La poète innue a la volonté de continuer à écrire dans sa langue, qu’elle a dû se réapproprier après l’avoir perdue. Elle espère contribuer à faire diminuer le racisme et un jour peut-être effacer la discrimination souvent vécue par les membres de sa communauté. « Plus on va être dans l’espace public, plus on va pouvoir cohabiter, tous ensemble », affirme Mme Kanapé.

Elle pense à la crise d’Oka, un moment charnière de l’histoire, où les Québécois ont appris à avoir peur des autochtones, cette peur qui a subsisté longtemps. Sa communauté a dû apprendre à vivre avec les conséquences de cette crise, mais ce qui se passe présentement, ça commence à effacer la distance.

En parlant de Joyce Echaquan, elle soutient avoir ressenti « un grand vent de solidarité, avec les marches, les manifs, mais c’est aussi au quotidien que les autochtones ont vu une différence dans l’accueil, d’être enfin accueillis avec le sourire et par des gens qui ont fait des efforts pour apprendre des mots pour les accueillir dans leur langue. Cet événement malheureux a permis de changer la perception des gens quand même rapidement ». 

Au sujet des pensionnats autochtones et les sépultures anonymes d’enfants autochtones, elle avance que « c’était dur à comprendre l’ampleur du génocide ». Elle est allée dernièrement à Vancouver pour l’écriture et devant la galerie d’art de Vancouver et raconte « qu’il y a un site de commémoration et il y avait une pancarte écrit it’s okay to cry here (c’est correct de pleurer ici), je me suis mis à brailler, comme si on m’avait donné la permission de me relâcher et d’accepter que je puisse encore ressentir ça devant un site comme ça », explique-t-elle.

De voir des gens, non autochtones, qui prenaient le temps de s’y arrêter, de prendre un moment de silence dans le brouhaha de la ville l’a émue. « Ces gens prennent la peine de venir se recueillir, ça nous prendrait ça ici aussi, un lieu où tout le monde aurait l’occasion de vivre ça avec nous autres », fait valoir l’artiste engagée.

Celle qui fait présentement une maîtrise en lettres se penche sur la spiritualité traditionnelle innue qu’elle voit plutôt comme une philosophie et elle tente, par ses gestes, ses écrits, de redonner l’essence de cette philosophie à son peuple et lui donner une valeur.

Elle vit maintenant à Montréal, mais rêve, au moins une fois par année, de retourner sur le Nitassinan, territoire qui lui manque, pour y faire une expédition, un portage pour se recentrer, se resituer dans son identité, mais aussi pour nourrir son inspiration. Quand elle écrit, elle s’imagine souvent à Pessamit ou « dans le bois », parce que c’est chez elle qu’elle se sent plus proche de la nature, de son identité et ça constitue pour elle un lieu de repos.

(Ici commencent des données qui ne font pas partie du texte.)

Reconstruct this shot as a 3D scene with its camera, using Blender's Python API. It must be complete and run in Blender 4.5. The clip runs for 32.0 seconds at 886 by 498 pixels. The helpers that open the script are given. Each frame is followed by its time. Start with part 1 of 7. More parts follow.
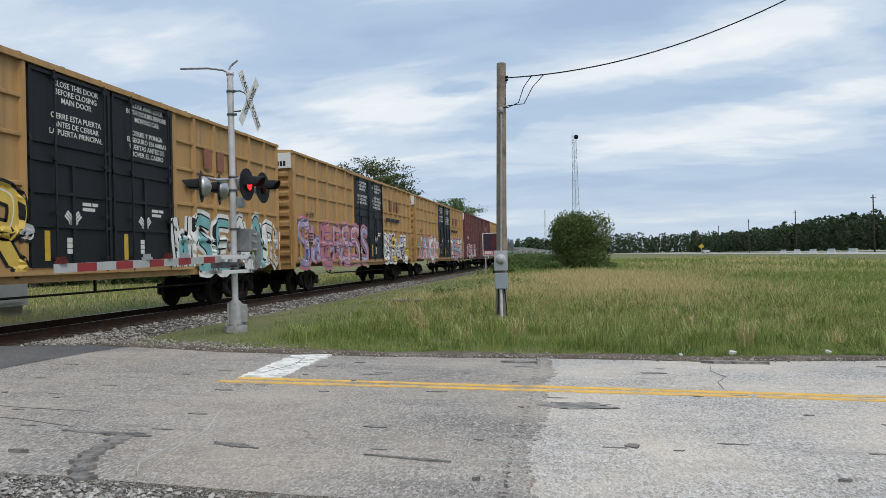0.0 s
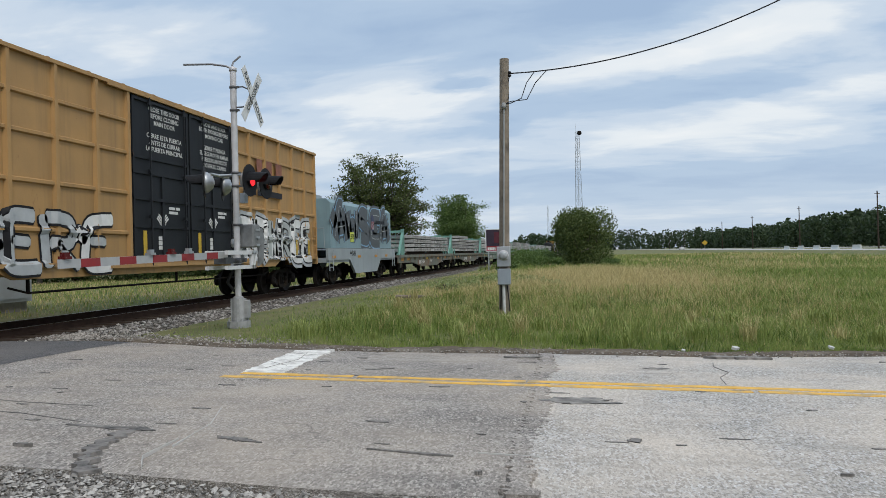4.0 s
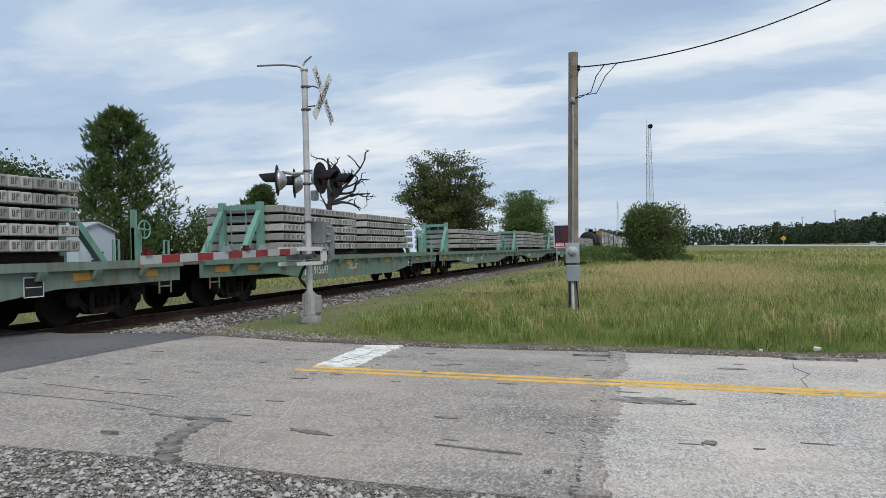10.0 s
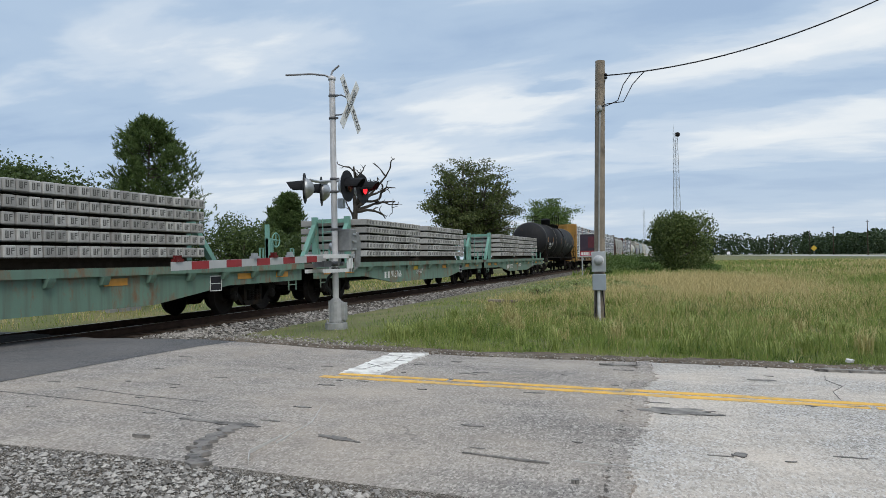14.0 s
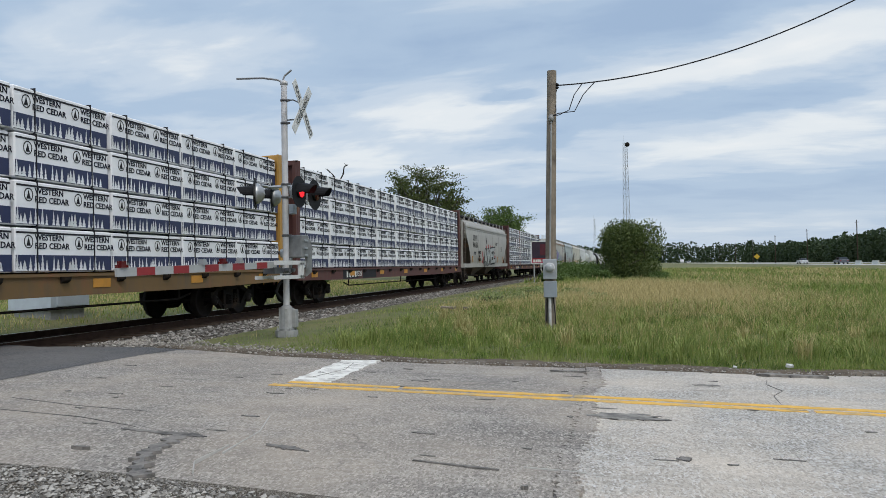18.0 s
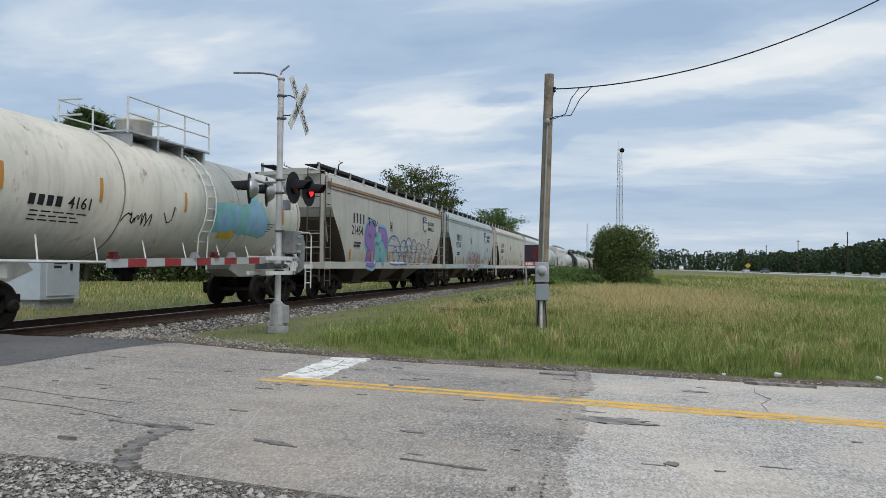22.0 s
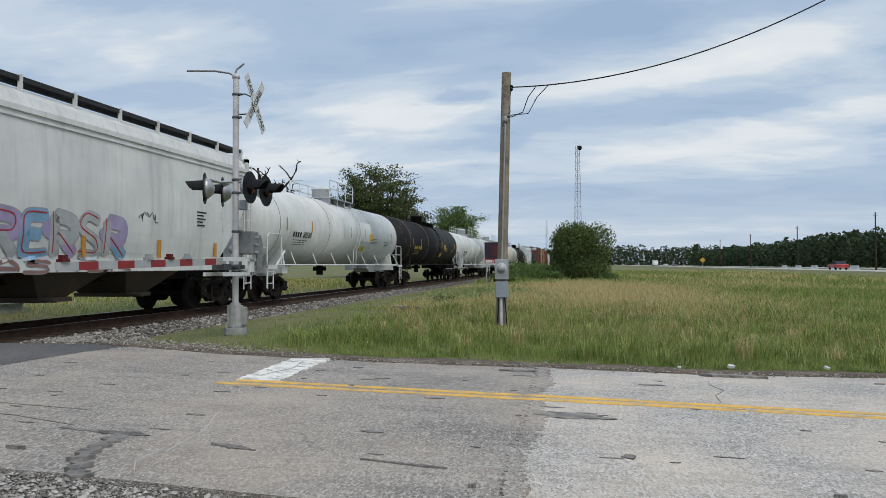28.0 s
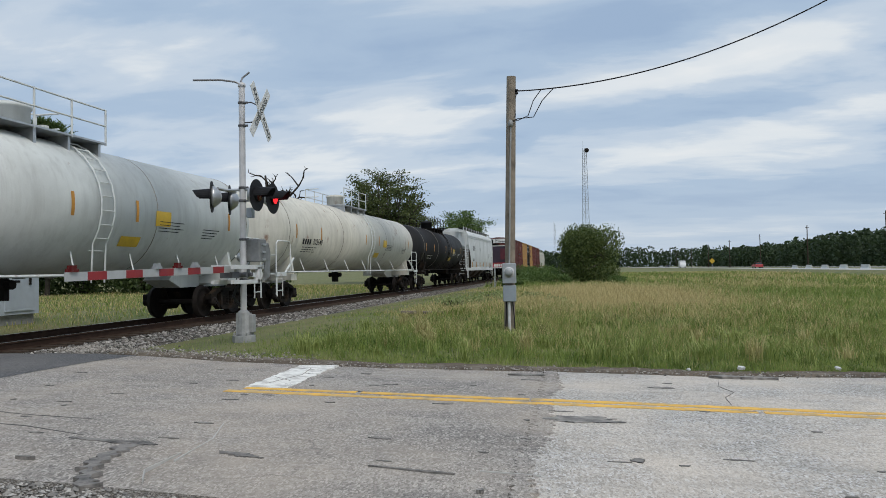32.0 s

L’artiste multidisciplinaire continue sa tournée en 2021-2022 pour présenter son EP, mais aussi pour aller à la rencontre des gens. Natasha Kanapé sortira également un roman d’ici la fin du mois de novembre qu’elle lancera au Salon du livre de Montréal. Ce roman, c’est un peu son histoire à elle. Une fille qui a grandi en dehors de sa culture, qui part à Montréal et qui devra retourner à ses racines pour retrouver ce qui lui manque, son identité.